A few lines back, I said that with a data lake, the situation is even worse. And the primary reason is that with data warehouses, there is still some kind of governance and strategy in place for most organizations. But for data lakes, majority of instances, all kind of data ( structured/logs /streaming data, etc.) is simply being dumped into some cheap storage, with the idea that sometime in the future, they will have use cases to get the benefit from the new oil field they are creating. But wishes don't always come true.
Some Improvement Areas From the Report Card
- As data is centralized and with ubiquitous data, the volume and velocity of data are becoming so huge for a centralized system to handle
- Data engineers/data warehousing teams don't know much about the operation data, its domain, and intricacies
- No much agility about. how changes can be handled in such a system
How Application Layer Graduated to Next Level
Over the last few years, Domain-Driven design and microservices have really changed the way the application tier is handled.
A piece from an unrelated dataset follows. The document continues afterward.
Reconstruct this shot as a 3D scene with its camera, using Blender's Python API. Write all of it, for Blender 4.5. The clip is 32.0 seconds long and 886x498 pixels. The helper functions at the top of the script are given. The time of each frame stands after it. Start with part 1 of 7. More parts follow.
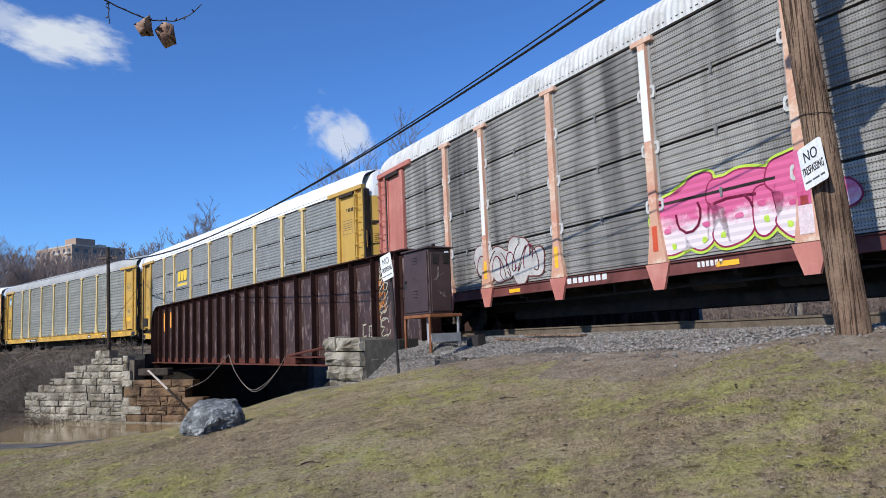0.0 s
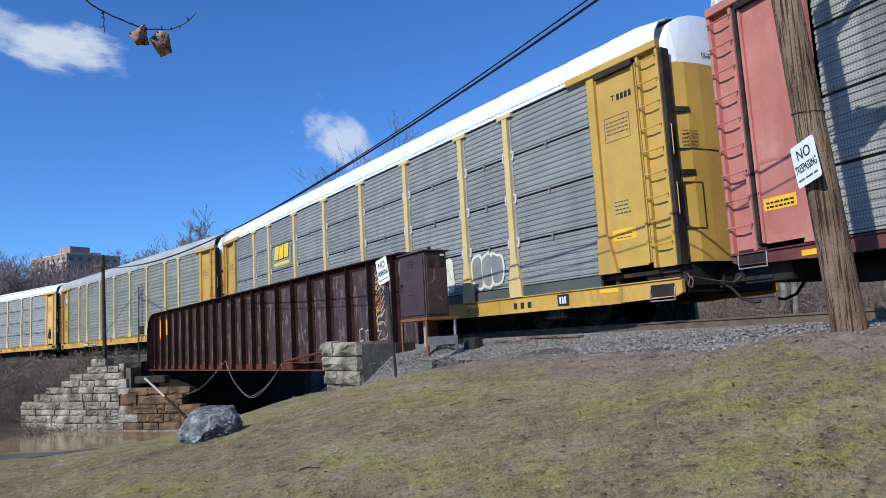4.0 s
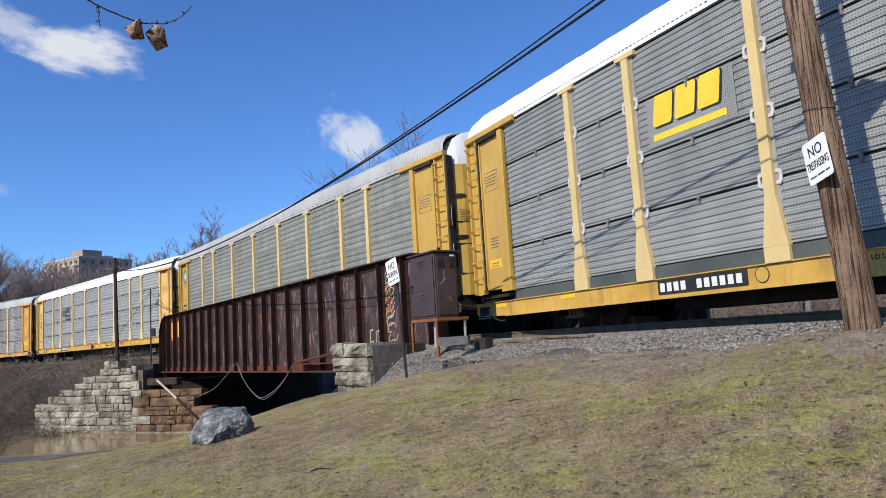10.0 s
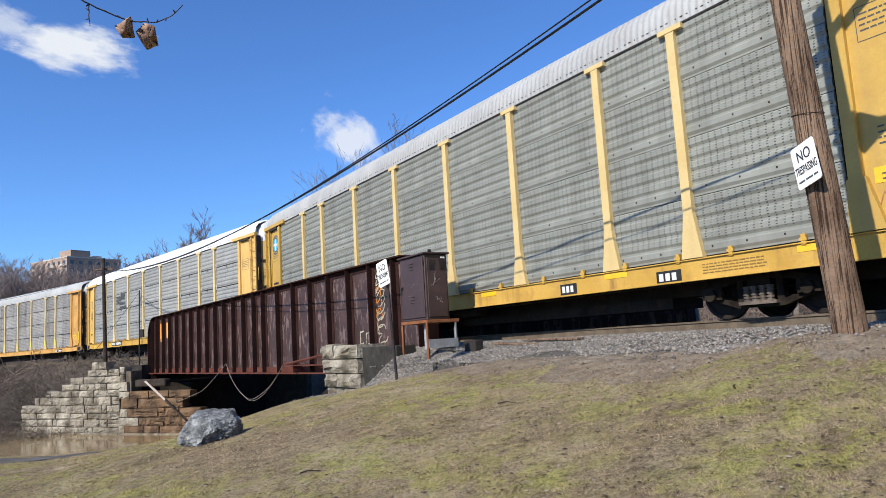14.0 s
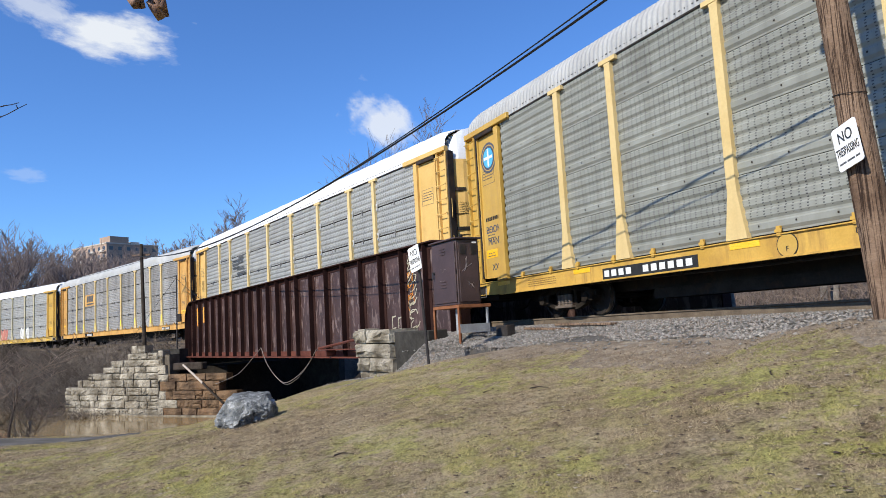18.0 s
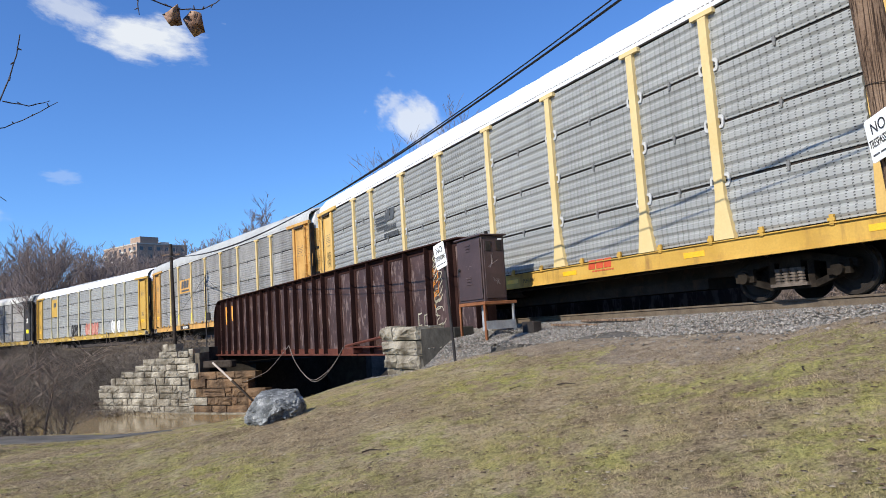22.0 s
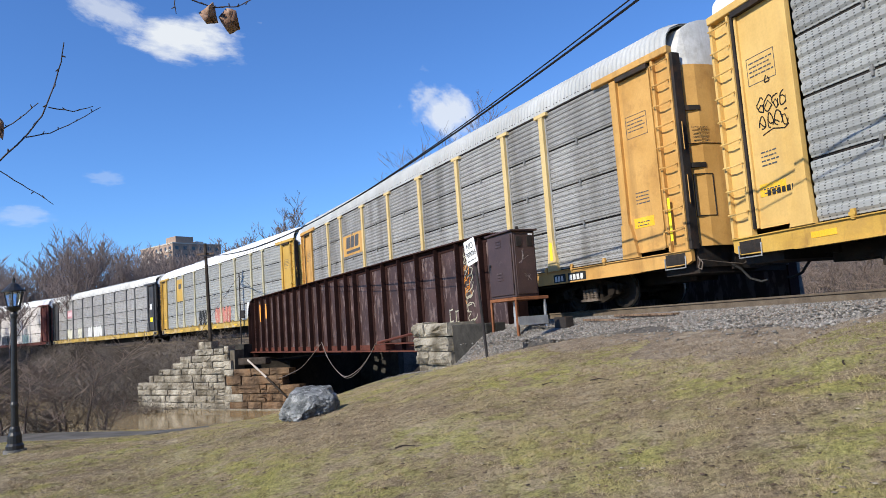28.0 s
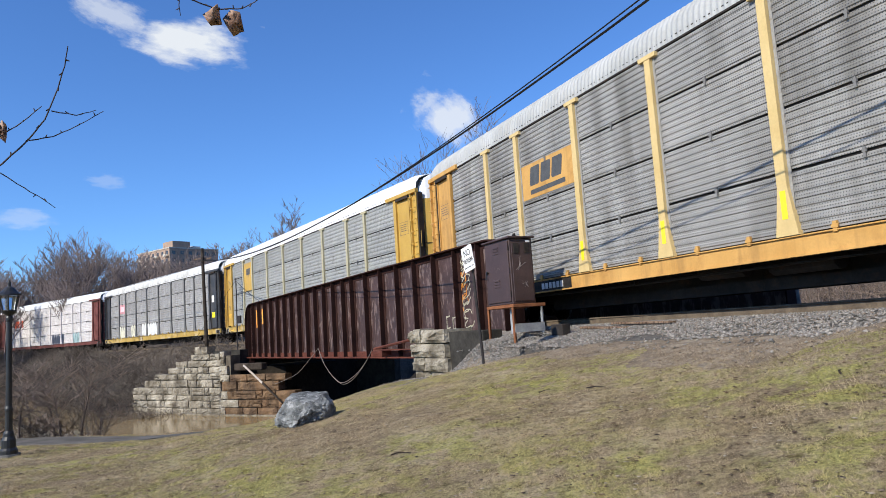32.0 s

A big monolith is converted to domain-specific capabilities or microservices. This allows domain teams to focus on their own domain-specific capabilities. They own the domain, and they know the domain inside out. Not to mention the agility we have seen in these kinds of environments (of course, with great tooling and processes like CI/CD, DevOps, Containers, etc.).
Converting a Monolith Application to Microservices Using
Domain-Driven Design
If you just look at both the diagrams above, you can see that we are taking exactly opposite approaches at the application layer and data layer. While at the application layer, we are simply breaking the monolith into multiple smaller units, in the database layer, we are bringing data from individual domains and putting it into one big monolith unit.
And that's where Data Mesh comes in. Enough of suspense-building. Let us have a quick look at what exactly this data mesh is.
The data mesh architecture empowers business domains with autonomy to define, create, govern, and share data products. So basically, each business domain will own its data. They can share it with consumers using APIs etc., but they manage all the life cycle of data.
1) As there is no one big centralized monolith, individual data products can scale better ( distributed scaling)
2) Each domain team owns and governs its data and products ( Federated Data Governance)
3) Each product team knows its data and domain better than any centralized team can know
4) Better agility
Bit of Advice
As mentioned in the opening lines, don't fall for a buzzword. Is Data Mesh a buzzword or a perfect fit for you, only you can assess and make a decision? I have seen people doing SOA wrong, I saw people doing P2P wrong, and I saw people doing REST and microservices wrong. And, of course, data lakes as well. Take an informed decision whether this is something for you or not.